The reality is that it is too costly to source every component from multiple locations throughout the world just to hedge natural disaster risks. But that doesn’t mean that companies should turn their back to the problem. The best companies follow a few intuitive steps to make their supply chains more robust. I’ll offer two.

First, map your supply chain. If you know your Tier 1, Tier 2 and Tier 3 suppliers, then you won’t have to spend one week figuring out whether you will run out of a part. Most companies know their Tier 1 supply chain, but do they know the other tiers? Do they keep track of changes to the supply chain? This information is crucial because the company that is first to work the phone to find alternative  supplies is most likely to be able to secure those supplies.  This information also gives you information that you can use to make downstream adjustments to your production. For example, should you eliminate an overtime shift or not? Should you redirect scarce parts from one plant to another? Those are difficult decisions to make and are made much more complicated if you don’t even know if you have a problem – why shut down a plant for a potential part shortage that may not materialize?

Second, before disaster strikes, map out vulnerabilities. Some components can be sourced in many locations. Some components have several months of buffer inventory. You don’t need to worry about those. But if the amount of buffer inventory is limited and it is sourced in a few locations, especially a few locations that happen to be close to each other, then you need to consider finding alternative sources or alternative parts. Maybe the conclusion is that the company needs to bear the risk – there are no effective alternatives. But maybe the conclusion is that a substitution to a less risky part is actually feasible.  Finding this substitute is less costly before the disaster. There have been reports of companies that are scrambling to qualify additional suppliers, but that could have been done before disaster struck.

Finally, one risk that will hit many companies, even if they don’t have a shortage of parts, is the risk of exchange rate fluctuations – the Yen has just hit a post WWII high against the US dollar.

 

Southwest Airlines: Do free bags create problems?

Martin Lariviere

By Martin Lariviere, The Kellogg School of Management at Northwestern University. Source: The Operations Room.

Southwest along with Walmart and Toyota have long been stock examples in Operations Management classes. They have always been reliable go to examples of firms whose success has depended in non-trivial ways on how they manage their operations. Of course, the problem with relying on a stock example is that little things like, I dunno, recalling millions of cars can dampen the persuasiveness of the example. It’s not just Toyota. Walmart too has add some issues and missteps. Now comes word that Southwest is having operational difficulties (As Southwest Airlines tries to cope with its success, problems at Midway will get team’s attention, Mar 3, Chicago Tribune).

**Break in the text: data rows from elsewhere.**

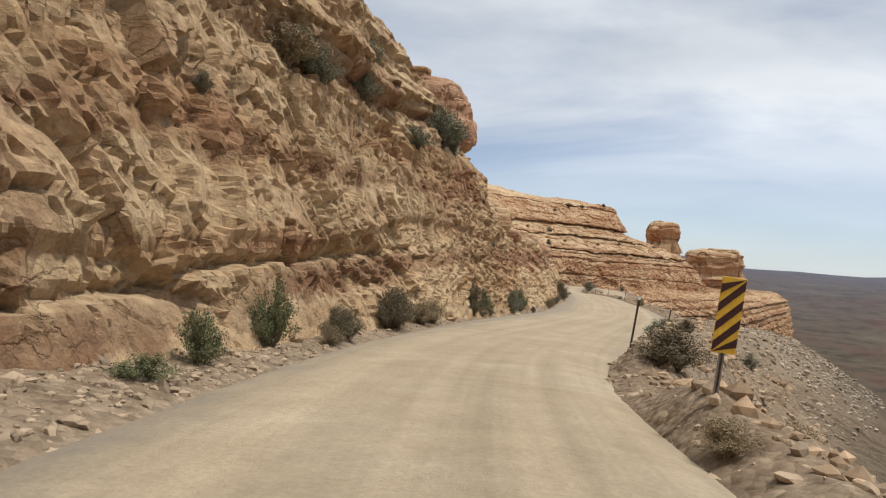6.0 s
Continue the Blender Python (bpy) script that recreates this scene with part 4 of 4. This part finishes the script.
shrub("b", -10.40, 81.55, 0.96, 1.71)
shrub("b", -11.28, 78.68, 0.48, 0.48)
shrub("d", -9.81, 82.65, 0.69, 0.58)
shrub("b", -9.45, 84.01, 0.64, 0.64)
shrub("s", -7.76, 88.97, 1.11, 1.29)
shrub("b", -6.60, 94.05, 0.39, 0.44)
shrub("d", -4.54, 104.15, 1.16, 0.67)
shrub("s", -0.84, 124.98, 1.85, 1.03)
shrub("d", -4.92, 101.69, 0.56, 0.77)
shrub("d", -4.76, 104.01, 0.74, 0.61)
shrub("b", -4.20, 105.19, 0.66, 0.73)
shrub("s", -3.21, 109.86, 0.61, 0.78)
shrub("s", -2.92, 117.00, 0.69, 1.04)
shrub("s", -0.89, 124.93, 1.96, 1.51)
shrub("b", -1.7, 122.25, 2.4, 1.9)
shrub("g", -0.66, 125.38, 0.97, 0.62)
shrub("d", 0.33, 131.64, 1.01, 0.63)
shrub("s", 0.70, 136.45, 0.80, 0.90)
shrub("d", 1.08, 155.75, 0.92, 0.41)
shrub("d", 1.43, 161.40, 1.11, 0.56)
shrub("d", 1.02, 155.42, 0.54, 0.31)
shrub("d", 1.06, 156.78, 0.61, 0.39)
shrub("b", 1.22, 157.85, 0.50, 0.33)
shrub("d", 1.28, 159.94, 0.89, 0.51)
shrub("d", 1.47, 161.38, 0.69, 0.47)
shrub("b", 1.58, 165.93, 0.98, 1.42)
shrub("b", 2.02, 178.53, 0.30, 0.28)
shrub("b", 2.02, 179.59, 0.30, 0.28)
shrub("b", 2.01, 180.87, 0.30, 0.28)
shrub("d", 3.05, 235.38, 3.14, 1.42)
shrub("d", 2.30, 198.48, 1.17, 0.42)
shrub("b", 2.04, 188.40, 0.52, 0.48)
shrub("g", 2.50, 207.65, 0.61, 0.61)
shrub("g", 2.41, 205.30, 0.62, 0.72)
shrub("d", 2.37, 199.76, 0.84, 0.37)
shrub("d", 2.21, 198.37, 0.52, 0.29)
shrub("d", 1.41, 221.28, 1.54, 0.72)
shrub("s", 3.61, 237.53, 2.75, 1.25)
shrub("b", 1.99, 188.35, 0.39, 0.31)
shrub("s", -0.69, 137.10, 0.52, 0.56, z=cliff_z(-0.69, 137.10), where="on a cliff ledge")
shrub("s", -17.17, 20.07, 1.53, 0.77, z=cliff_z(-17.17, 20.07), where="on a cliff ledge")
shrub("s", -15.84, 16.14, 1.11, 0.74, z=cliff_z(-15.84, 16.14), where="on a cliff ledge")
shrub("d", -14.62, 21.24, 1.08, 0.65, z=cliff_z(-14.62, 21.24), where="on a cliff ledge")
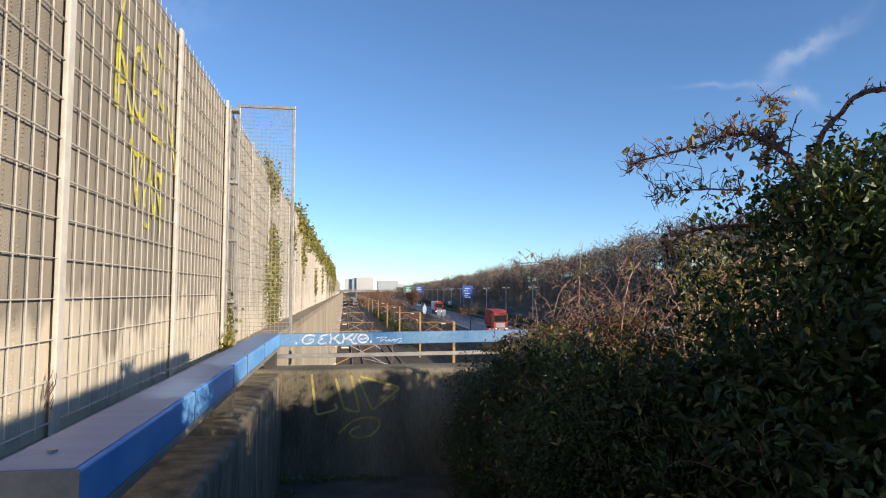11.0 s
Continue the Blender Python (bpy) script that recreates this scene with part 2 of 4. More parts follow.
M_PAINTLINE = mat("road_paint", (0.6, 0.6, 0.58), (0.8, 0.8, 0.78), 2, 0.7, 0.0)
M_MAST = mat("rusty_mast_steel", (0.30, 0.17, 0.07), (0.46, 0.28, 0.13), 3, 0.75, 0.1)
M_WIRE = mat("catenary_copper", (0.16, 0.13, 0.10), (0.30, 0.25, 0.20), 3, 0.6, 0.0, 0.3)
M_LEAF = mat("evergreen_leaf", (0.022, 0.046, 0.013), (0.066, 0.104, 0.030), 1.5, 0.42, 0.0, leafy=0.3, vary=0.5)
M_LEAFY = mat("yellowing_leaf", (0.24, 0.19, 0.04), (0.42, 0.33, 0.10), 3, 0.5, 0.0, leafy=0.4, vary=0.4)
M_IVY = mat("ivy_and_sunlit_leaf", (0.13, 0.14, 0.026), (0.34, 0.31, 0.08), 1.5, 0.5, 0.0, leafy=0.3, vary=0.45)
M_DRY_LIT = mat("dry_and_warm_lit_leaf", (0.30, 0.17, 0.10), (0.52, 0.33, 0.21), 6, 0.6, 0.0, leafy=0.4, vary=0.4)
M_RUST = mat("rusty_bramble_leaf", (0.18, 0.06, 0.03), (0.34, 0.14, 0.07), 6, 0.6, 0.0, leafy=0.35, vary=0.4)
M_THORN = mat("reddish_thorn_bark", (0.10, 0.055, 0.05), (0.23, 0.13, 0.11), 30, 0.85, 0.2)
M_BARK = mat("dark_bark", (0.06, 0.04, 0.034), (0.15, 0.10, 0.08), 20, 0.9, 0.3)
M_CANE = mat("reddish_bramble_cane", (0.36, 0.185, 0.13), (0.58, 0.36, 0.26), 12, 0.7, 0.0)
M_WOOD = mat("bare_winter_twigs", (0.105, 0.084, 0.07), (0.25, 0.196, 0.155), 0.08, 0.95, 0.0, fine=0.6, vary=0.35)
M_REDTREE = mat("rusty_winter_twigs", (0.115, 0.068, 0.045), (0.21, 0.125, 0.08), 0.5, 0.95, 0.0, vary=0.3)
M_TRAIN = mat("train_grey_paint", (0.26, 0.265, 0.27), (0.36, 0.365, 0.37), 0.7, 0.45, 0.0)
M_TRAINROOF = mat("train_roof", (0.30, 0.35, 0.37), (0.47, 0.52, 0.53), 0.5, 0.6, 0.1)
M_DARKGLASS = mat("dark_window_glass", (0.015, 0.017, 0.02), (0.03, 0.033, 0.037), 1, 0.12, 0.0)
# far windows: distance haze is put into this pale colour
M_HAZEGLASS = mat("haze_paled_glazing", (0.30, 0.34, 0.39), (0.38, 0.42, 0.46), 0.1, 0.4, 0.0)
M_BLACK = mat("black_rubber", (0.012, 0.012, 0.012), (0.03, 0.03, 0.03), 8, 0.7, 0.0)
M_SIGNBLUE = mat("sign_blue", (0.008, 0.065, 0.30), (0.015, 0.095, 0.40), 0.8, 0.5, 0.0)
M_SIGNGREEN = mat("sign_green", (0.03, 0.17, 0.13), (0.06, 0.23, 0.17), 0.8, 0.5, 0.0)
M_LAMPPOST = mat("pale_lamp_post_paint", (0.42, 0.42, 0.40), (0.55, 0.54, 0.52), 2, 0.6, 0.0)
M_PANELGREY = mat("sign_back_grey", (0.22, 0.24, 0.26), (0.34, 0.36, 0.38), 2, 0.6, 0.0)
M_HOUSE = mat("white_render", (0.50, 0.48, 0.46), (0.62, 0.60, 0.58), 0.05, 0.85, 0.0)
M_HOUSEW = mat("white_panels", (0.46, 0.45, 0.43), (0.56, 0.55, 0.53), 0.05, 0.8, 0.0)
M_HOUSEPALE = mat("pale_grey_cladding", (0.34, 0.37, 0.38), (0.44, 0.46, 0.47), 0.05, 0.7, 0.0)
M_HOUSEGREY = mat("blue_grey_cladding", (0.28, 0.33, 0.39), (0.36, 0.41, 0.47), 0.05, 0.6, 0.0)
M_CONCRETE_FAR = mat("bridge_concrete", (0.20, 0.19, 0.175), (0.32, 0.30, 0.28), 0.1, 0.9, 0.0)
M_RED = mat("red_lorry_paint", (0.42, 0.03, 0.025), (0.58, 0.05, 0.04), 1, 0.4, 0.0)
M_TRUCKRED = mat("container_red", (0.33, 0.035, 0.04), (0.46, 0.065, 0.065), 1, 0.5, 0.0)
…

Bags still fly for free on Southwest Airlines, but travelers are paying a price in other ways. They’re encountering more lapses in Southwest’s hallmark on-time performance as the carrier departs from what once was its core principles of avoiding congested airports and shunning hub-and-spoke complexity in favor of getting passengers to their destinations on a single aircraft.

Revenue soared as Southwest added business destinations such as New York’s LaGuardia Airport and connecting flights at Chicago’s Midway Airport. But as it struggles to cope with increasing numbers of passengers and bags, Southwest risks tarnishing the reliability it has touted since the 1970s. …

While its rivals shrank their U.S. operations following 2008′s Great Recession, Southwest added 13 million more passengers per year. The carrier also took a scalpel to its schedule, canceling flights that didn’t attract great numbers of passengers and adding more flights to peak periods.

With little room to make up for delays, Southwest’s on-time arrivals in 2010 dipped below the carrier’s historic 80 percent rate. The lapse was magnified as rivals like United Airlines posted the best on-time numbers in their history.

Part of the issue is that Southwest has tweaked its traditional business model (something we have written about before), flying to more congested airports and operating more of a hub-and-spoke system. Part of this is related to growth. At some point, Southwest was bound to run out of secondary airports in relatively populous areas. That would leave a choice of going into smaller cities (where reliably filling a 737 would be hard) or sucking it up and going to busier airports that pose operational challenges but at least have lots of traffic. That seems a pretty obvious choice. As does a hub-and-spoke system. Once Southwest began flying to cities on both coasts, it was inevitable that passengers would look to book long trips. Having five-hour layovers then costs you business and you start to have more peaked flight schedules. The next thing you know, half of Southwest’s Midway traffic is connecting passengers.

Of course, peaked schedules with tight connection times makes for challenging operations. The proof is in the data. Not only has Southwest’s on-time performance suffered, Midway’s has. It is now last in on-time departures .

And Southwest’s bags fly free policy doesn’t help.

It’s not unusual for bags and passengers on a flight landing at Midway to connect to 12 departing flights, sending workers scurrying to sort and deliver the luggage to 12 points around the airport.

“The planes are coming in with more bags, period, because people check more bags,” [Charles] Cerf[ president of TWU Local 555, which represents ground workers at Southwest] said. “They’re having to hold some of those departures because normal connecting time isn’t enough to get the bags over there. We feel we don’t have enough agents.”

This too makes sense. Ryanair claims to emphasize baggage fees in order to keep costs down. If Southwest is going to welcome check bags, they have to expect higher costs. The question is what can they do? The article says they are loathe to increase the scheduled time for flights or scheduled layover since that would dramatically decrease their productivity. That leaves adding resources (for example, they are renting more gates at Midway and adding workers) or revising the work. The latter is obviously the most desirable outcome. It will be interesting to see if they can pull it off.